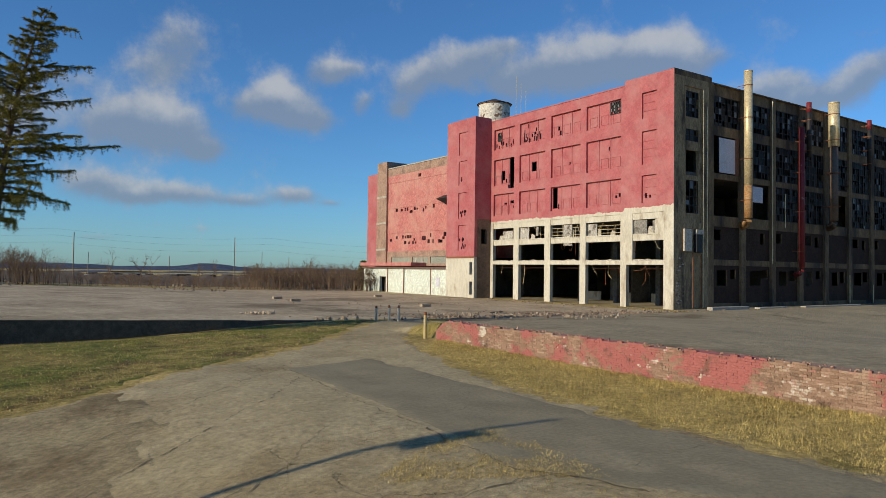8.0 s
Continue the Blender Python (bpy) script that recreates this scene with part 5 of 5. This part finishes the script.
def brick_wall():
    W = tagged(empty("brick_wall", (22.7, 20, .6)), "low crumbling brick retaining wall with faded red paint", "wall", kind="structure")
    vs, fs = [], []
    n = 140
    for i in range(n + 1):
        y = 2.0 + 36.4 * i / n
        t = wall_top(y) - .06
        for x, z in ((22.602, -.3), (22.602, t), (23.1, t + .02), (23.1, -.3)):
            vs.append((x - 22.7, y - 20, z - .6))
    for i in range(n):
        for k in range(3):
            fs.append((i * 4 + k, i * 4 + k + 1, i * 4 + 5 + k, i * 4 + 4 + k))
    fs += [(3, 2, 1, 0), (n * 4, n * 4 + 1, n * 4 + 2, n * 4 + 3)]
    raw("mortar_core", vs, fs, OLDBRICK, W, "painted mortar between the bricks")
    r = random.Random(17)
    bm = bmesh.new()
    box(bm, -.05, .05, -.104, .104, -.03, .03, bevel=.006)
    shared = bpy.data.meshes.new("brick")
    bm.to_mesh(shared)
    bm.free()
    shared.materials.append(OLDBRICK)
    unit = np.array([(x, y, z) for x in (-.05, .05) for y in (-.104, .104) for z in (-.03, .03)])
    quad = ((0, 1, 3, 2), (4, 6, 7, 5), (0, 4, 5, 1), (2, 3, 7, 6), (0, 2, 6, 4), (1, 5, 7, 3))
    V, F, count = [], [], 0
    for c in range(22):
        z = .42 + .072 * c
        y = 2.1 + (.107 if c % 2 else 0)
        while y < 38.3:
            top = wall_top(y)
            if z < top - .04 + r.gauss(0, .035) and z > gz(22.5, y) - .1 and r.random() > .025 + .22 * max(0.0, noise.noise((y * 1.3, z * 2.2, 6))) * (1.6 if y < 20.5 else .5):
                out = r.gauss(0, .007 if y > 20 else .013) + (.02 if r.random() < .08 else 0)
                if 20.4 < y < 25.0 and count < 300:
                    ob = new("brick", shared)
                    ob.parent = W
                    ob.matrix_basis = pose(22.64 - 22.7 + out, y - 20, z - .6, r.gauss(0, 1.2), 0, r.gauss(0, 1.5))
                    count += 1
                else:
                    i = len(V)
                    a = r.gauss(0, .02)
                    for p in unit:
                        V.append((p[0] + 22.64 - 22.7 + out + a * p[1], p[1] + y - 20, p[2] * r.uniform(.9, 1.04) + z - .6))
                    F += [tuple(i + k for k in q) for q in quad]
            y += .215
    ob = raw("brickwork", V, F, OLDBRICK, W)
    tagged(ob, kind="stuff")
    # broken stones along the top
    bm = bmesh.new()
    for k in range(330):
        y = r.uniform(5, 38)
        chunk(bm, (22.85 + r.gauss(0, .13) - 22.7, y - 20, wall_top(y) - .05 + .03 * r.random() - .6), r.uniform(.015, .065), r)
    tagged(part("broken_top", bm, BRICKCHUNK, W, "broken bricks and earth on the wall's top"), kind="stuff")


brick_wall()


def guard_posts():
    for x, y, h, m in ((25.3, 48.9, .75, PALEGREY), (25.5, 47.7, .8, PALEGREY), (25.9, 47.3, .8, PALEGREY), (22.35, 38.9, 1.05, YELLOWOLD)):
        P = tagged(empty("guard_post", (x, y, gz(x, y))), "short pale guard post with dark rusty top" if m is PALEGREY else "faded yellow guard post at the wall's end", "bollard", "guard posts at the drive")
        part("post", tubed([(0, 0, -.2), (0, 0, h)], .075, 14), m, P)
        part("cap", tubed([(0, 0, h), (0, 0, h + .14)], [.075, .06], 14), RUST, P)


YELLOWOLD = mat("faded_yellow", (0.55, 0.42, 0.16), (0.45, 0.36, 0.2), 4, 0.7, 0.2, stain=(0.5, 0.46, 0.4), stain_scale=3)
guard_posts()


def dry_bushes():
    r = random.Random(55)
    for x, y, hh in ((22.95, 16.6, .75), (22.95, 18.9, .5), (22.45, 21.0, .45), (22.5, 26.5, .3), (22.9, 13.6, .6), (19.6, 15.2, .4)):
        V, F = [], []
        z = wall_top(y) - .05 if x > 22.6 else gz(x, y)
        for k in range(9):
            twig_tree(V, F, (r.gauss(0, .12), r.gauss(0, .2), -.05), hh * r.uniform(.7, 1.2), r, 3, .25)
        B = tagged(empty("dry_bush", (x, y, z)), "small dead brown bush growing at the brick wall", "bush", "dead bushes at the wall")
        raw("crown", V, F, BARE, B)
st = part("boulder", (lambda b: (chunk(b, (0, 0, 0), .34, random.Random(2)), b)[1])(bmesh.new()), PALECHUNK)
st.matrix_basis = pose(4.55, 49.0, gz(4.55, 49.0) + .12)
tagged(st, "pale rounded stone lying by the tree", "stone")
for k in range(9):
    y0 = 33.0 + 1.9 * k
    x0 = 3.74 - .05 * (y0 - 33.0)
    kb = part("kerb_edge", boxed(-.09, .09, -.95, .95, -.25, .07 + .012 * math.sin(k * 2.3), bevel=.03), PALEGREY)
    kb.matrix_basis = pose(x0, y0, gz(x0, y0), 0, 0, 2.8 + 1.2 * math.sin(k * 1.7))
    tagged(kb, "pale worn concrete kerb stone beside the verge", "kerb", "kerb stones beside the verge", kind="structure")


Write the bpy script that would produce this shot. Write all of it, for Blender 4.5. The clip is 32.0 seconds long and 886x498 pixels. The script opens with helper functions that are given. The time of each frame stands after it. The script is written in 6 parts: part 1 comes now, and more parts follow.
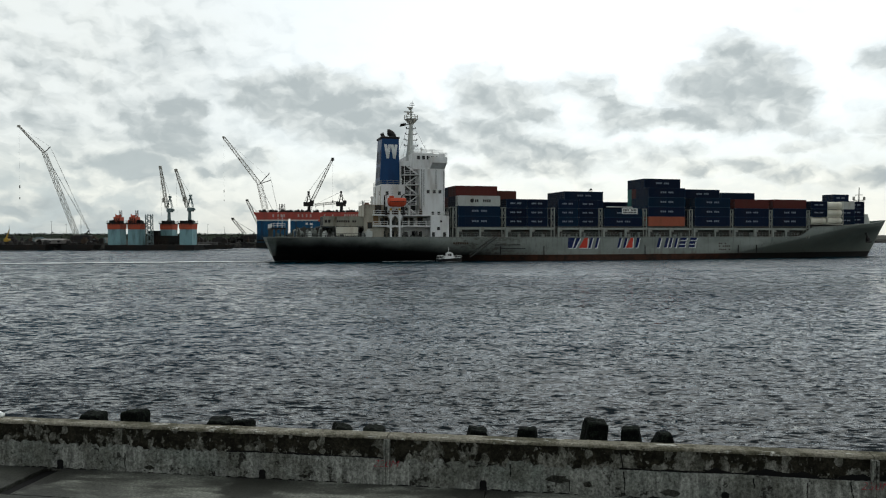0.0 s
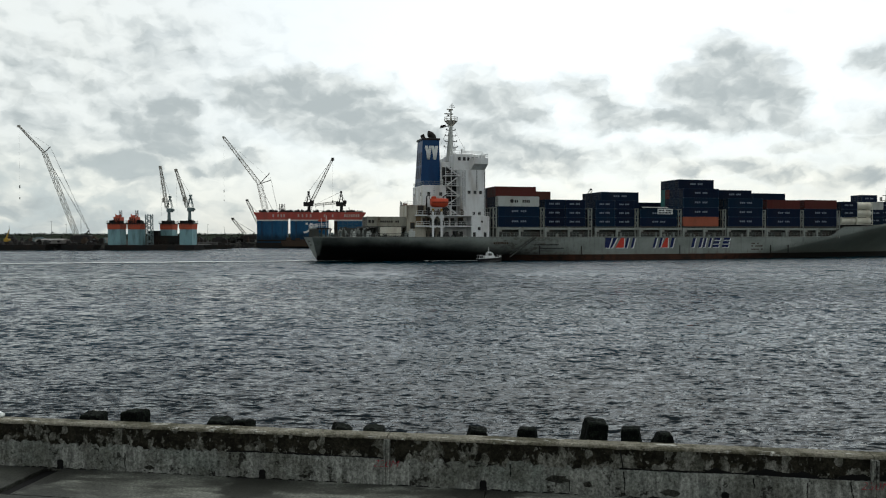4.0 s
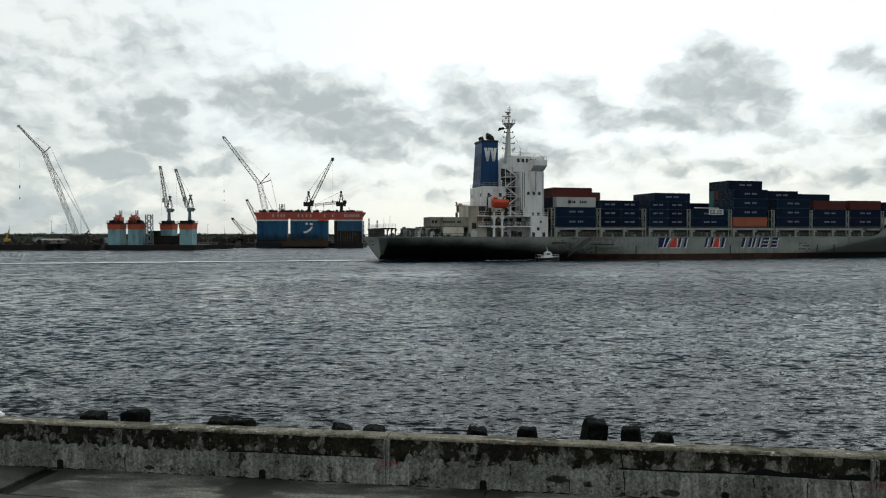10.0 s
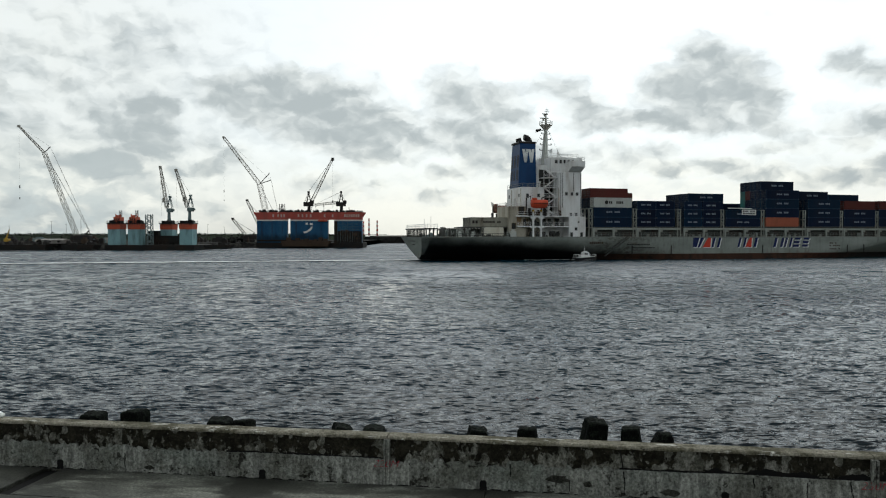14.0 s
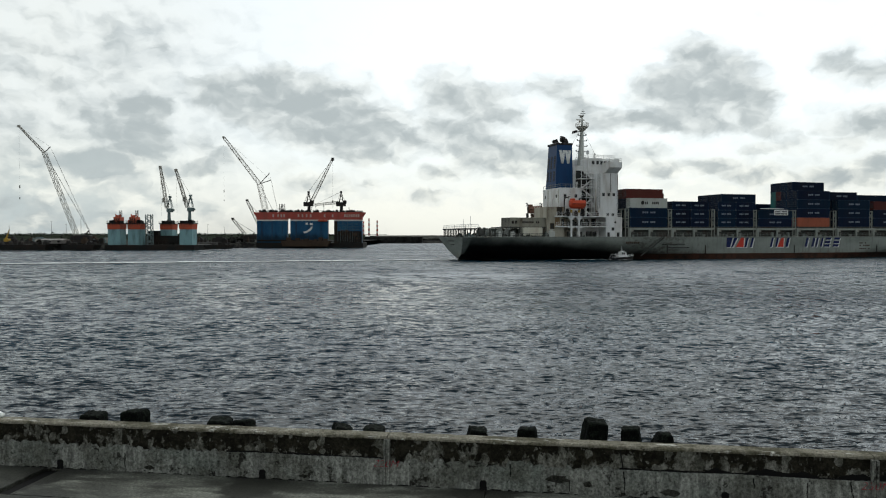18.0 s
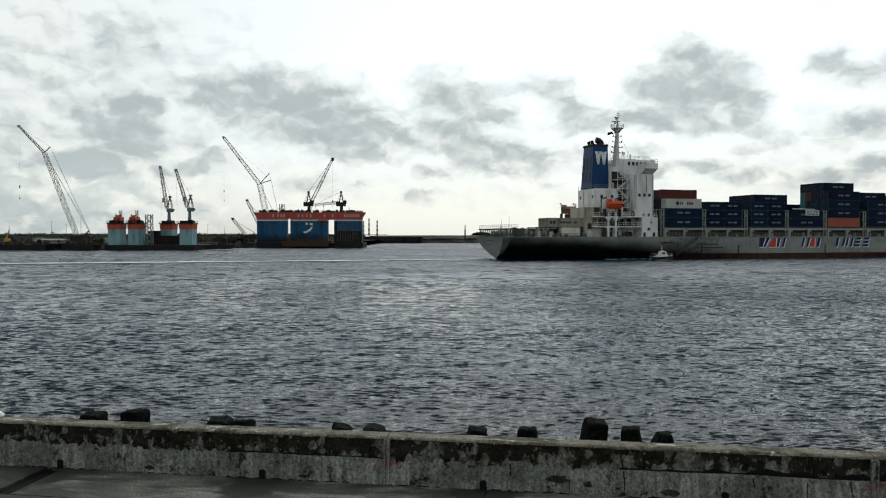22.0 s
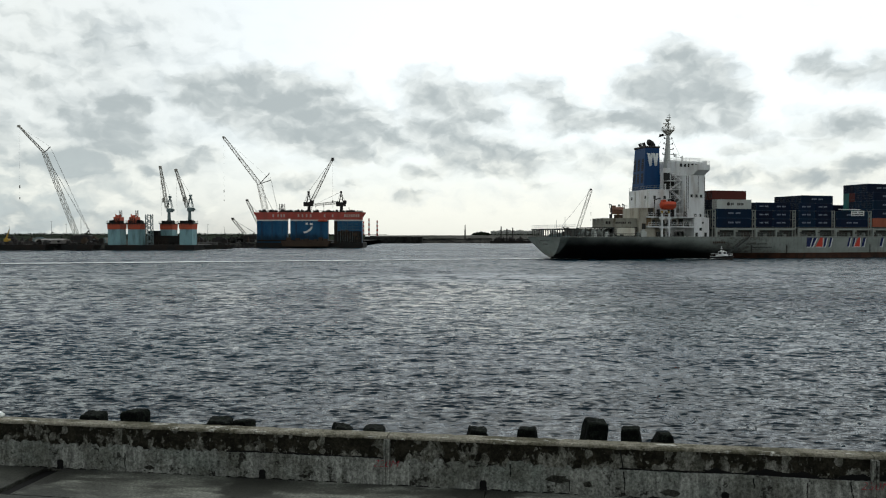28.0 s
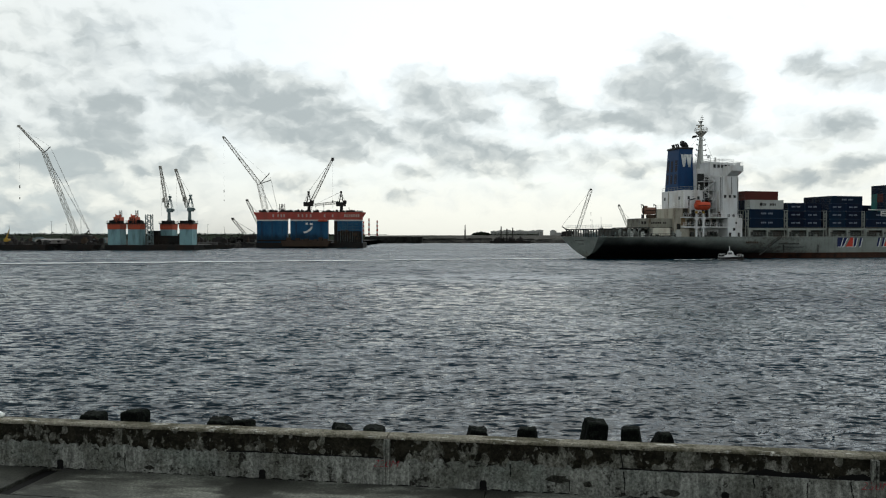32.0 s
━━━━━━━━━━━━━━━━━━━━
#### OBJECTIVE:
Determine how many lines of the records above contain the word "this", and report only that number.

#### THE REPLY:
2